**TASK STATEMENT**: Take the lines from the one bearing "import math" to the one bearing "q = m.to_quaternion()", inclusive, and reproduce them exactly; include no other line.
========================
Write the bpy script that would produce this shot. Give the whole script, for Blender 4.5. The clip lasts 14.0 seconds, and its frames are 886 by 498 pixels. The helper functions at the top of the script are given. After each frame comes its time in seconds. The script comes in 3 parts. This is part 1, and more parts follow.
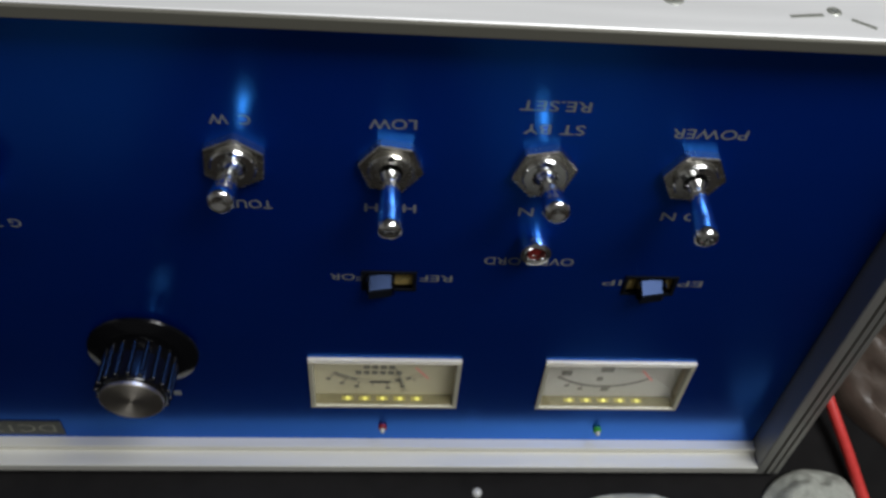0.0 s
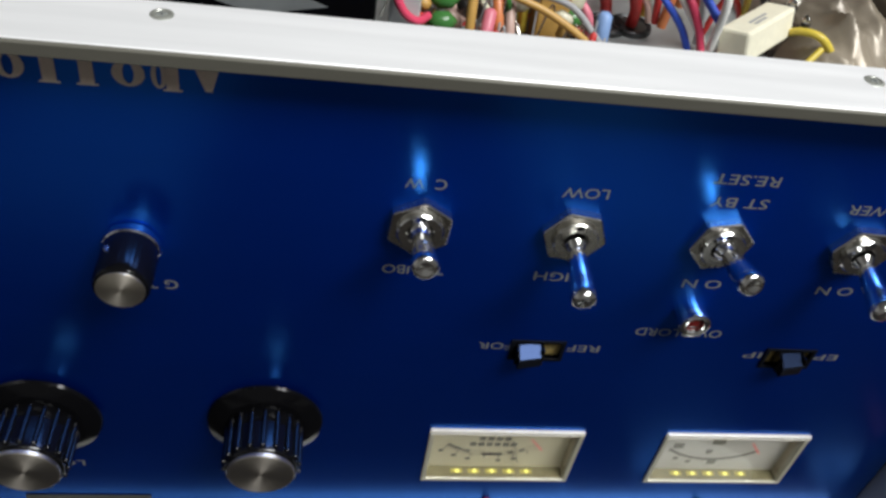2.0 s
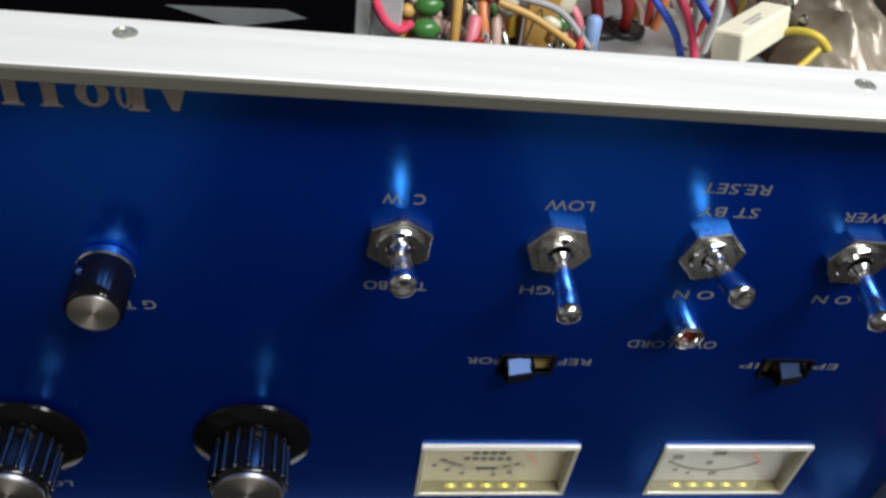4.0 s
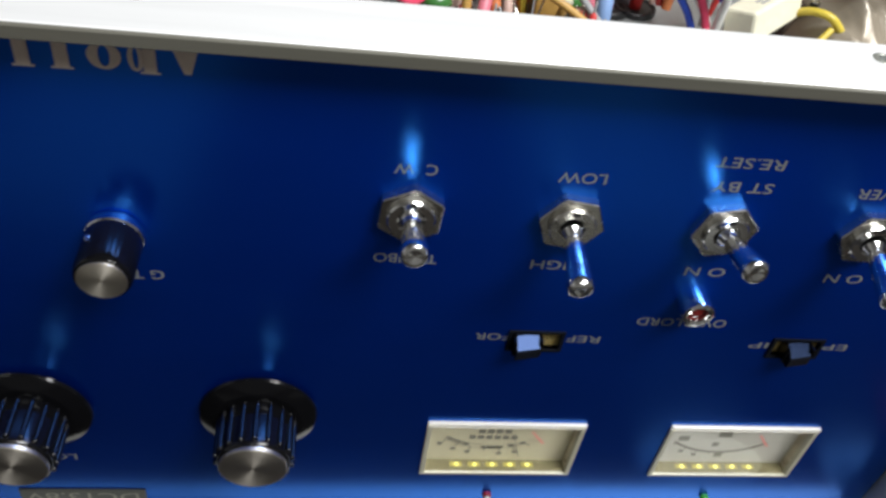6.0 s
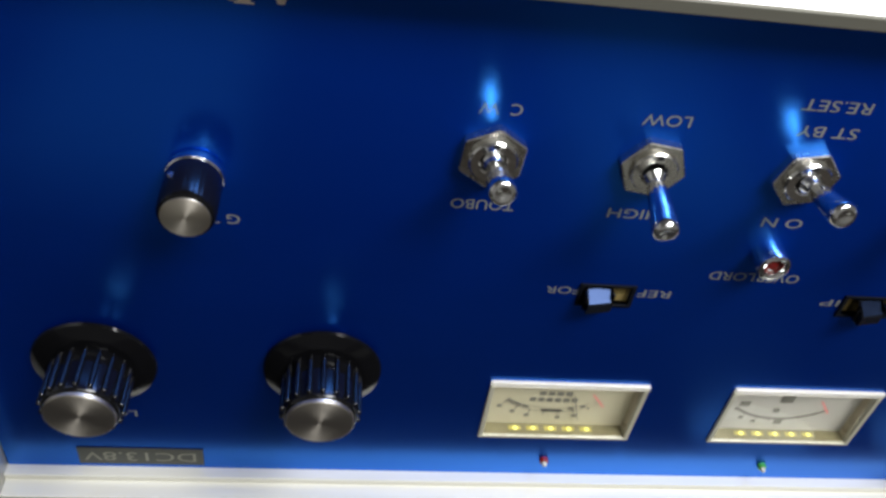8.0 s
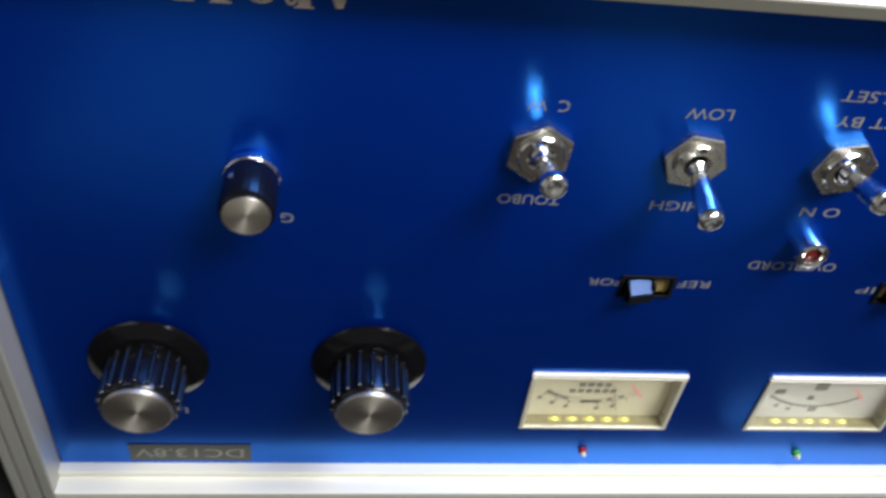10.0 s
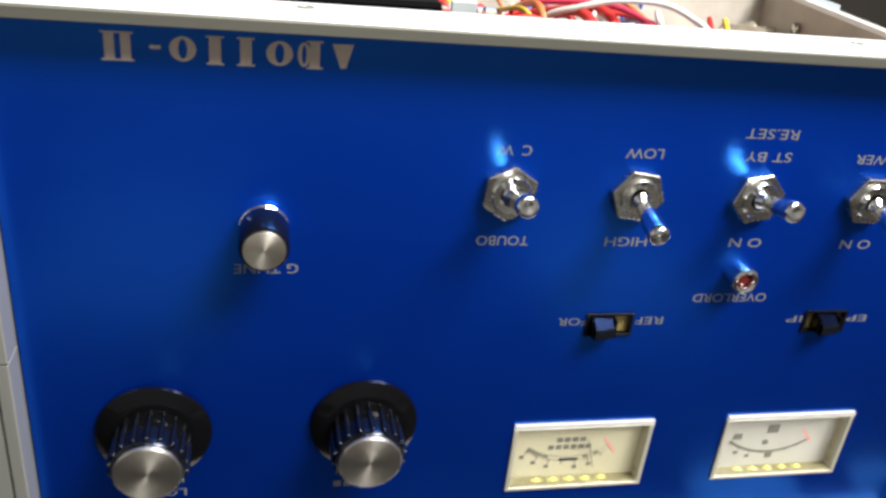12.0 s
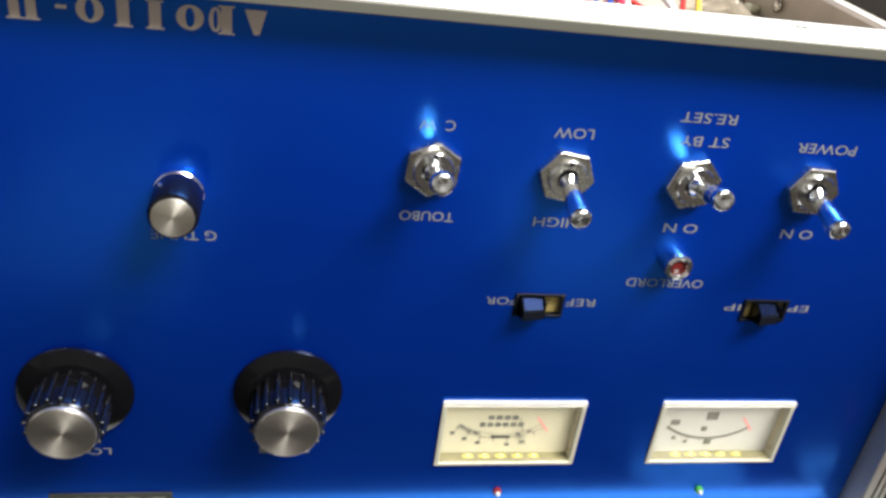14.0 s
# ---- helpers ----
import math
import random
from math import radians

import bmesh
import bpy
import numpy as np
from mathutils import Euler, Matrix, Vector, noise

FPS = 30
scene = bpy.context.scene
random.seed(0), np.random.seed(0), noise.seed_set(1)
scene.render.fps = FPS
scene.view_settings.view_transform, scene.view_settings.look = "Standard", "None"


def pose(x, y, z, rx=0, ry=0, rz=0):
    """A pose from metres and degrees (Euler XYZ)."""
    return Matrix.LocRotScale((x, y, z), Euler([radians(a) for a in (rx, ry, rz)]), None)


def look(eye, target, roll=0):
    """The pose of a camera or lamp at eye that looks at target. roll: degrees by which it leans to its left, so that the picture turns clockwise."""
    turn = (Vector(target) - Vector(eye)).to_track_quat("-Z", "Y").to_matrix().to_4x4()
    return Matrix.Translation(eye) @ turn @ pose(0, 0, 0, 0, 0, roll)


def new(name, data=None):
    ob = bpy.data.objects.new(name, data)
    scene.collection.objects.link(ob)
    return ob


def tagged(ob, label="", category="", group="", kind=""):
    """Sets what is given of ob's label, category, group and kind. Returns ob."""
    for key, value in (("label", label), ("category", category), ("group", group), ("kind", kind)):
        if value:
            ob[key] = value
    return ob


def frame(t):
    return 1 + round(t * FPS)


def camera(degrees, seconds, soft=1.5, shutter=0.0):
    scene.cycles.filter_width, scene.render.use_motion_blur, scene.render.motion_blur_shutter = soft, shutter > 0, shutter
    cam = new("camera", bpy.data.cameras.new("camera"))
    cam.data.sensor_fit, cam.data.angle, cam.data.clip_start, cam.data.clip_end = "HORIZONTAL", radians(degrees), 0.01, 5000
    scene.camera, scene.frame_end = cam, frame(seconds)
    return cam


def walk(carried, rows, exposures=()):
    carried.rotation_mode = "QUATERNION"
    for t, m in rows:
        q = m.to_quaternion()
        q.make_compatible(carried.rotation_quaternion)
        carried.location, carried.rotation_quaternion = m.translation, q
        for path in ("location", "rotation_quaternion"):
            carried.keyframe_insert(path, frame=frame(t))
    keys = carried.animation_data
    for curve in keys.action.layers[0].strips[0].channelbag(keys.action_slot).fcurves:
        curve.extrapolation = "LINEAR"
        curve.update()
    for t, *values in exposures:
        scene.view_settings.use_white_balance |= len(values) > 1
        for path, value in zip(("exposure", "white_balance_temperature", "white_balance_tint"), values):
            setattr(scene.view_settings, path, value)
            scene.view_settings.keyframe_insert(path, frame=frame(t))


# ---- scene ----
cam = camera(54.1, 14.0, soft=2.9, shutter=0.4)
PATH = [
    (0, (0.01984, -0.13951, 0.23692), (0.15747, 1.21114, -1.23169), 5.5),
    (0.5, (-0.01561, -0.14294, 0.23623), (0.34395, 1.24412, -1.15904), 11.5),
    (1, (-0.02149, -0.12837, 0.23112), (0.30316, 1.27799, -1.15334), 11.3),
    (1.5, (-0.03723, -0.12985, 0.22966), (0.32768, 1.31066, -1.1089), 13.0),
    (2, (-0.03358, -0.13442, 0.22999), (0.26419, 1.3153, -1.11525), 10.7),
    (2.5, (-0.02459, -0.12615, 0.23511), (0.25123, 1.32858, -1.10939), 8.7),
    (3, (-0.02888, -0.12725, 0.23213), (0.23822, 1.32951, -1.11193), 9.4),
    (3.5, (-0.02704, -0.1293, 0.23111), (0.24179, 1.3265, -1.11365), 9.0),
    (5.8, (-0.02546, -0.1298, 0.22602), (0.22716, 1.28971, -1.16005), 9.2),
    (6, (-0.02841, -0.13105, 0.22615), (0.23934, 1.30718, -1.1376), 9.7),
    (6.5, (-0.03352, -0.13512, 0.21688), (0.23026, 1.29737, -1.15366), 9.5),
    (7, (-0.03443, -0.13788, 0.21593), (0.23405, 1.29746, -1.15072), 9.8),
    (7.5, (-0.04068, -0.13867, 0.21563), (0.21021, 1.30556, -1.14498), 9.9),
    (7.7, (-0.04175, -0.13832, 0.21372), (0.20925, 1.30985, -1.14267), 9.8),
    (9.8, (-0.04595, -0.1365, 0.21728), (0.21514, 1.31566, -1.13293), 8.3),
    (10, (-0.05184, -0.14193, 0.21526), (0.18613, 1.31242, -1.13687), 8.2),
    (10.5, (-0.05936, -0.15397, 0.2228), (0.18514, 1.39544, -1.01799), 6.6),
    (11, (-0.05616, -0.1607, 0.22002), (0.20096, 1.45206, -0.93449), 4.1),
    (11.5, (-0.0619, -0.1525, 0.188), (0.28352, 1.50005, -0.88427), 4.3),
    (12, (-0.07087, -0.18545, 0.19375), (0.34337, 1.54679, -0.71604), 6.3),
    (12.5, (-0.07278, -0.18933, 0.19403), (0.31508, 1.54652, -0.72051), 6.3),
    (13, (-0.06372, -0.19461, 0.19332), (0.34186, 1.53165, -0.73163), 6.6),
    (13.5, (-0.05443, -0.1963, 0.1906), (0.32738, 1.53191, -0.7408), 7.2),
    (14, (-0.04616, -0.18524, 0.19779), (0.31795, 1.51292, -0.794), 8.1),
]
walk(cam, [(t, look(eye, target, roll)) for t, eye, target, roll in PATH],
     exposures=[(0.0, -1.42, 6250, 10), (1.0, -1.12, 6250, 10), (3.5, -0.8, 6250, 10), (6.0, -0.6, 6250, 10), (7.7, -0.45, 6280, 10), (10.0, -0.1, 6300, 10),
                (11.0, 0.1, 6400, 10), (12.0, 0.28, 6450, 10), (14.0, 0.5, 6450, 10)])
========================
**EXERCISE RESPONSE**:
import math
import random
from math import radians

import bmesh
import bpy
import numpy as np
from mathutils import Euler, Matrix, Vector, noise

FPS = 30
scene = bpy.context.scene
random.seed(0), np.random.seed(0), noise.seed_set(1)
scene.render.fps = FPS
scene.view_settings.view_transform, scene.view_settings.look = "Standard", "None"


def pose(x, y, z, rx=0, ry=0, rz=0):
    """A pose from metres and degrees (Euler XYZ)."""
    return Matrix.LocRotScale((x, y, z), Euler([radians(a) for a in (rx, ry, rz)]), None)


def look(eye, target, roll=0):
    """The pose of a camera or lamp at eye that looks at target. roll: degrees by which it leans to its left, so that the picture turns clockwise."""
    turn = (Vector(target) - Vector(eye)).to_track_quat("-Z", "Y").to_matrix().to_4x4()
    return Matrix.Translation(eye) @ turn @ pose(0, 0, 0, 0, 0, roll)


def new(name, data=None):
    ob = bpy.data.objects.new(name, data)
    scene.collection.objects.link(ob)
    return ob


def tagged(ob, label="", category="", group="", kind=""):
    """Sets what is given of ob's label, category, group and kind. Returns ob."""
    for key, value in (("label", label), ("category", category), ("group", group), ("kind", kind)):
        if value:
            ob[key] = value
    return ob


def frame(t):
    return 1 + round(t * FPS)


def camera(degrees, seconds, soft=1.5, shutter=0.0):
    scene.cycles.filter_width, scene.render.use_motion_blur, scene.render.motion_blur_shutter = soft, shutter > 0, shutter
    cam = new("camera", bpy.data.cameras.new("camera"))
    cam.data.sensor_fit, cam.data.angle, cam.data.clip_start, cam.data.clip_end = "HORIZONTAL", radians(degrees), 0.01, 5000
    scene.camera, scene.frame_end = cam, frame(seconds)
    return cam


def walk(carried, rows, exposures=()):
    carried.rotation_mode = "QUATERNION"
    for t, m in rows:
        q = m.to_quaternion()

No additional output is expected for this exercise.